→ Prompt:
Every line of the material is to be quoted verbatim, minus the pictures.

→ Collected data:
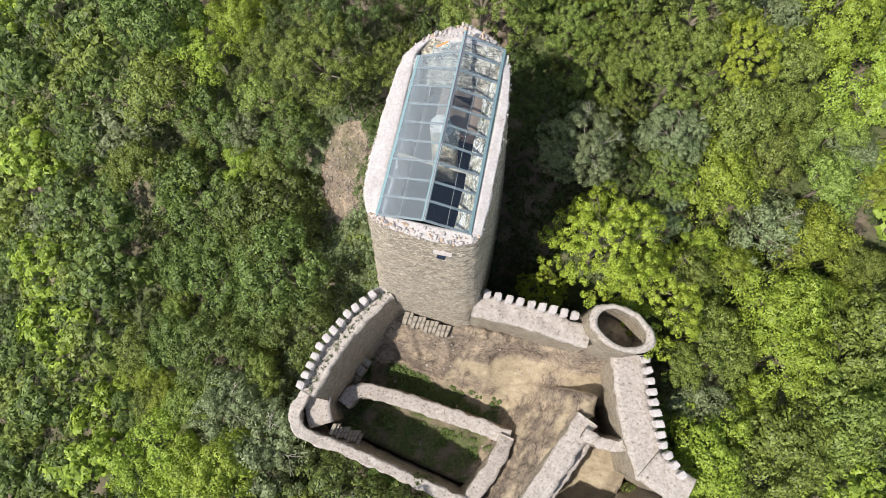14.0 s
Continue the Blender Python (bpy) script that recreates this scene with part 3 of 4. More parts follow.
def rock_bank(x0, x1, y0, y1, z_of, nx=30, step=0.08, name="rock", under=False):
    ny = int((y1 - y0) / step)
    verts = []
    for i in range(ny + 1):
        y = y0 + (y1 - y0) * i / ny
        for j in range(nx):
            u = j / (nx - 1)
            p = Vector((x0 + (x1 - x0) * (u if u < 0.8 or not under else 0.8 - 3.0 * (u - 0.8)), y, z_of(u, y)))
            p.x += 0.14 * fbm((p.x * 2, y, max(p.z, 10.2) + 0.15 * min(0, p.z - 10.2)), 1.1, 4)
            p.z += 0.12 * fbm((p.x * 2.5, y * 0.8, 2), 1.4, 5) + 0.045 * fbm((p.x * 4, y * 2, 7), 3.0, 5)
            verts.append(p)
    return mesh_of(name, verts, grid_faces(ny + 1, nx), True)


east = rock_bank(2.62, 1.58, -1.1, 8.6, lambda u, y: 11.0 - 0.85 * u ** 1.2 if u < 0.8 else 10.35 - 8.0 * (u - 0.8) / 0.2, 48, 0.05, under=True)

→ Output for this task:
14.0 s
Continue the Blender Python (bpy) script that recreates this scene with part 3 of 4. More parts follow.
def rock_bank(x0, x1, y0, y1, z_of, nx=30, step=0.08, name="rock", under=False):
    ny = int((y1 - y0) / step)
    verts = []
    for i in range(ny + 1):
        y = y0 + (y1 - y0) * i / ny
        for j in range(nx):
            u = j / (nx - 1)
            p = Vector((x0 + (x1 - x0) * (u if u < 0.8 or not under else 0.8 - 3.0 * (u - 0.8)), y, z_of(u, y)))
            p.x += 0.14 * fbm((p.x * 2, y, max(p.z, 10.2) + 0.15 * min(0, p.z - 10.2)), 1.1, 4)
            p.z += 0.12 * fbm((p.x * 2.5, y * 0.8, 2), 1.4, 5) + 0.045 * fbm((p.x * 4, y * 2, 7), 3.0, 5)
            verts.append(p)
    return mesh_of(name, verts, grid_faces(ny + 1, nx), True)


east = rock_bank(2.62, 1.58, -1.1, 8.6, lambda u, y: 11.0 - 0.85 * u ** 1.2 if u < 0.8 else 10.35 - 8.0 * (u - 0.8) / 0.2, 48, 0.05, under=True)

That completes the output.